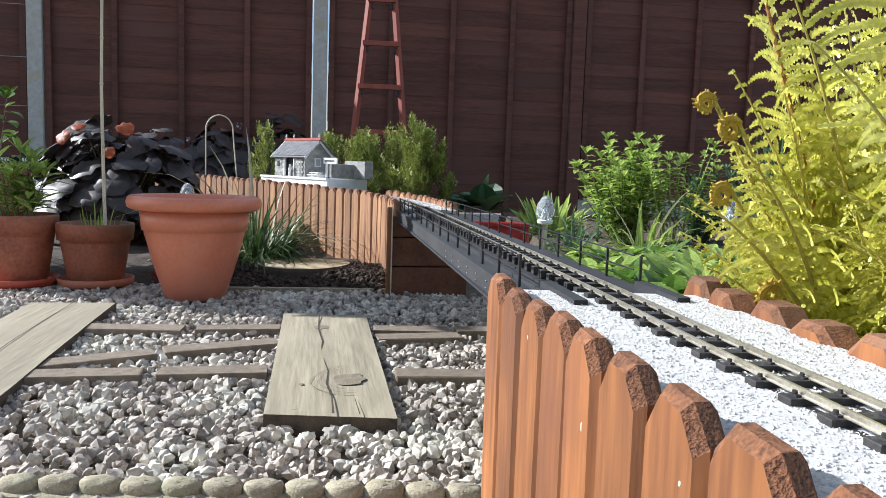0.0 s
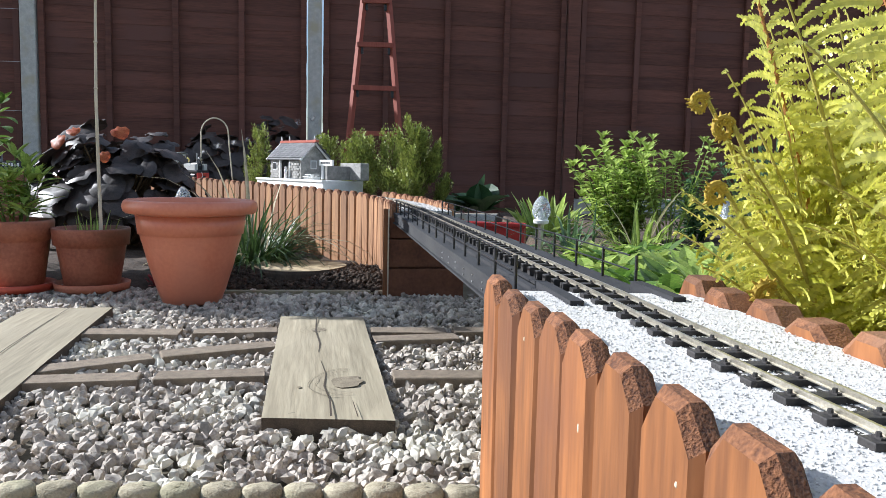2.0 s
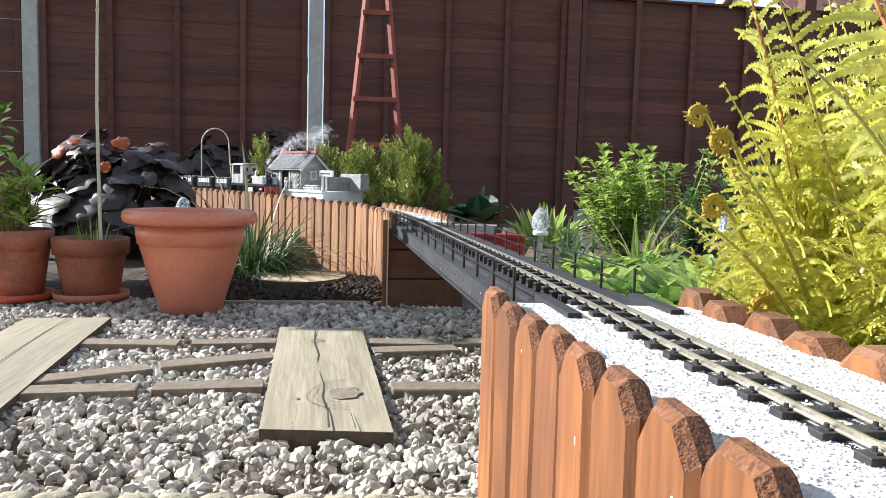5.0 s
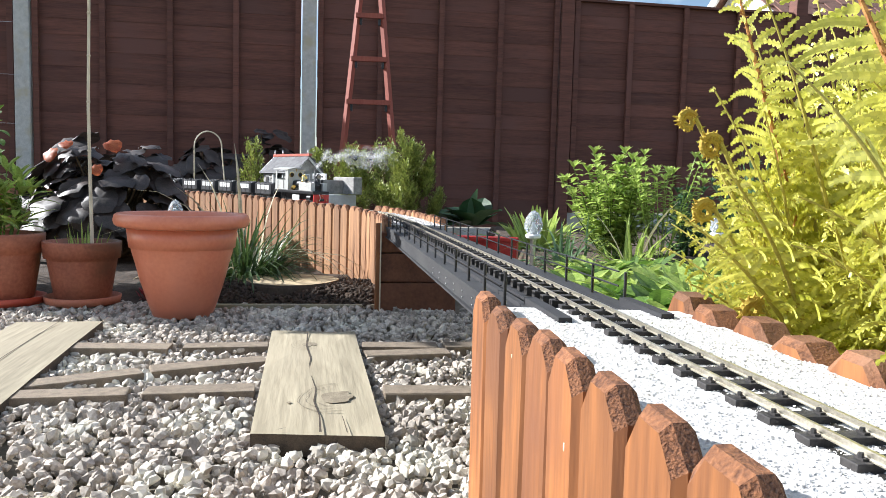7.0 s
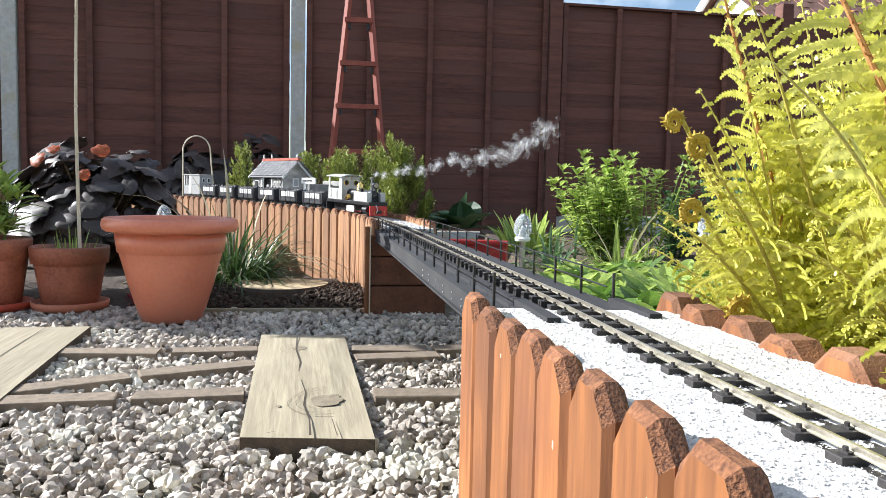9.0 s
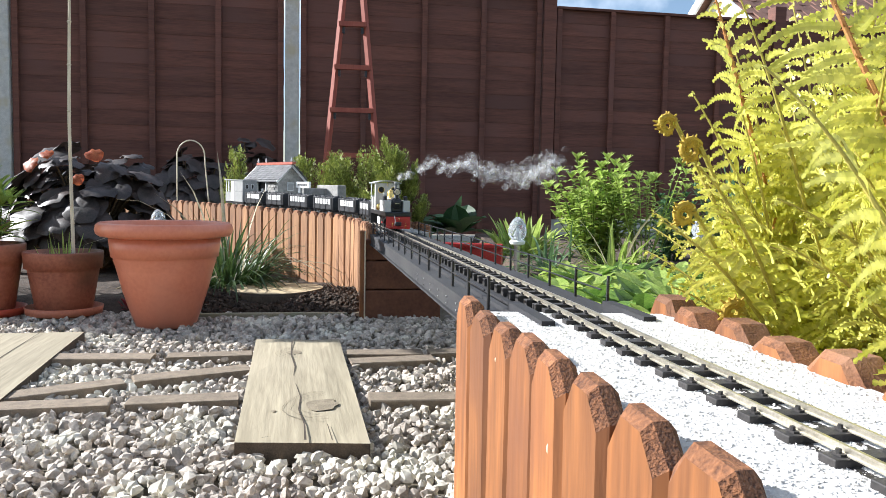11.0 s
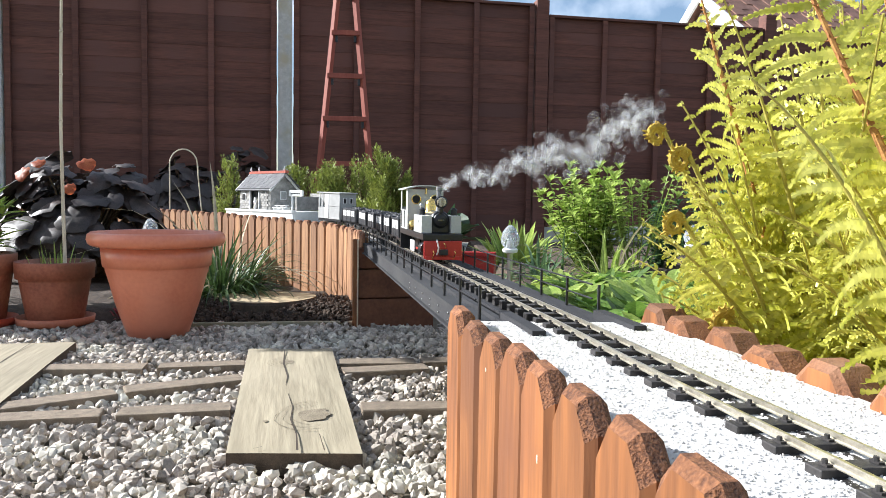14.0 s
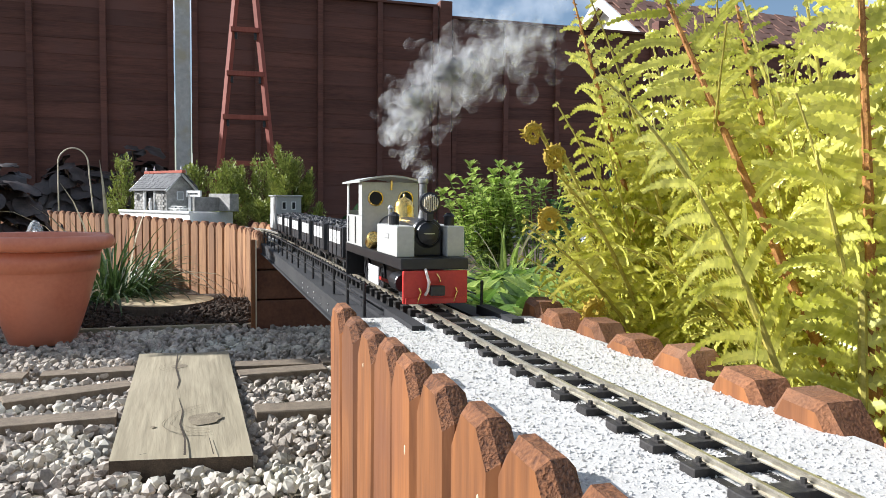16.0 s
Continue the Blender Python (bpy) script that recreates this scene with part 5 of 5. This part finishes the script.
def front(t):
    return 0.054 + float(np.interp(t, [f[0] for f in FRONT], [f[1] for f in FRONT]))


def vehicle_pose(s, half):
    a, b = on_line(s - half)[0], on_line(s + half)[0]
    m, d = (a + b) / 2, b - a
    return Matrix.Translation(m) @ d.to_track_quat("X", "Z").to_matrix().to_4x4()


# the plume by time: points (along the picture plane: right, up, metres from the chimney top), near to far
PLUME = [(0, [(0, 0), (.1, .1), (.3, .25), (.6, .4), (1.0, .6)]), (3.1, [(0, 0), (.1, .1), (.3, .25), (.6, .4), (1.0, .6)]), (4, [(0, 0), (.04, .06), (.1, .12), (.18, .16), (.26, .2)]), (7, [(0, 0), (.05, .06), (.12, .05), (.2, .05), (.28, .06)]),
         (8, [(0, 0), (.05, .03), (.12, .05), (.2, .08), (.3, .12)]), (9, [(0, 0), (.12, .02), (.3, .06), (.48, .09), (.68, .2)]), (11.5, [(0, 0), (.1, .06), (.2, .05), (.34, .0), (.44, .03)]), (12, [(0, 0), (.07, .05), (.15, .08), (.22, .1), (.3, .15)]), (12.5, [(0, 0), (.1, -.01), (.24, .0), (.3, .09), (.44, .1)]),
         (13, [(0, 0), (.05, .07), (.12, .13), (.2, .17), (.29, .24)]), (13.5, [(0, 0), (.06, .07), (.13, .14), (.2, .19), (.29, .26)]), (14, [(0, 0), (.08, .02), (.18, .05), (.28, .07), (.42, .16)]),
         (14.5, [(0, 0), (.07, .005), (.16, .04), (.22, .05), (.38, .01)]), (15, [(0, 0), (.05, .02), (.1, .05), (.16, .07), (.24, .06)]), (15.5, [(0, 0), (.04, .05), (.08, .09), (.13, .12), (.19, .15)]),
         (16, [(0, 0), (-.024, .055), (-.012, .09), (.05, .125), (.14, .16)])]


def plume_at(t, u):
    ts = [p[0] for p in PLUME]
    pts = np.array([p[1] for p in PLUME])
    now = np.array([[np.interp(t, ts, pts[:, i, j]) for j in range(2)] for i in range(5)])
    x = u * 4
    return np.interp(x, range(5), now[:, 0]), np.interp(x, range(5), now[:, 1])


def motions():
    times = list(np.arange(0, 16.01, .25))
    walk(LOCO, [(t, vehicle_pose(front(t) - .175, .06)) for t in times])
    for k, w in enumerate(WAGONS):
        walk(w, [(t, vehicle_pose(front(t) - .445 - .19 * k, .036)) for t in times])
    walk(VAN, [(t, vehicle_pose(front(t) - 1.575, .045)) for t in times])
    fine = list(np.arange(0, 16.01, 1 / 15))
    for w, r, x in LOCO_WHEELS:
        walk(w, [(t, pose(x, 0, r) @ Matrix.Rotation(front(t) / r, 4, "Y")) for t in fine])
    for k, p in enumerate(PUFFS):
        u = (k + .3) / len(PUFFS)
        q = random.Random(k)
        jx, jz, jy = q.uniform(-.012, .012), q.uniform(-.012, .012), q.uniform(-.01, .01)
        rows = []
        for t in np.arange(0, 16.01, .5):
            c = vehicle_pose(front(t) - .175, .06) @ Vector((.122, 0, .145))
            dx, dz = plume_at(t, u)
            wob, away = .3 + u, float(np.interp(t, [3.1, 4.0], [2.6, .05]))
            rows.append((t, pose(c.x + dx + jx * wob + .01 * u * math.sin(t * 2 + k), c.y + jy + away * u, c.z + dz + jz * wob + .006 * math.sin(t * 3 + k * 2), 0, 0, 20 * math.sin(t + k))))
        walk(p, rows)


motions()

...

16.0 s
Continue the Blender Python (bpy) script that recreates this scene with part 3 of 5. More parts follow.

_Directions_: Look through the entries above and report the number of lines that contain "scene". Write only the number.

_Answer in full_: 2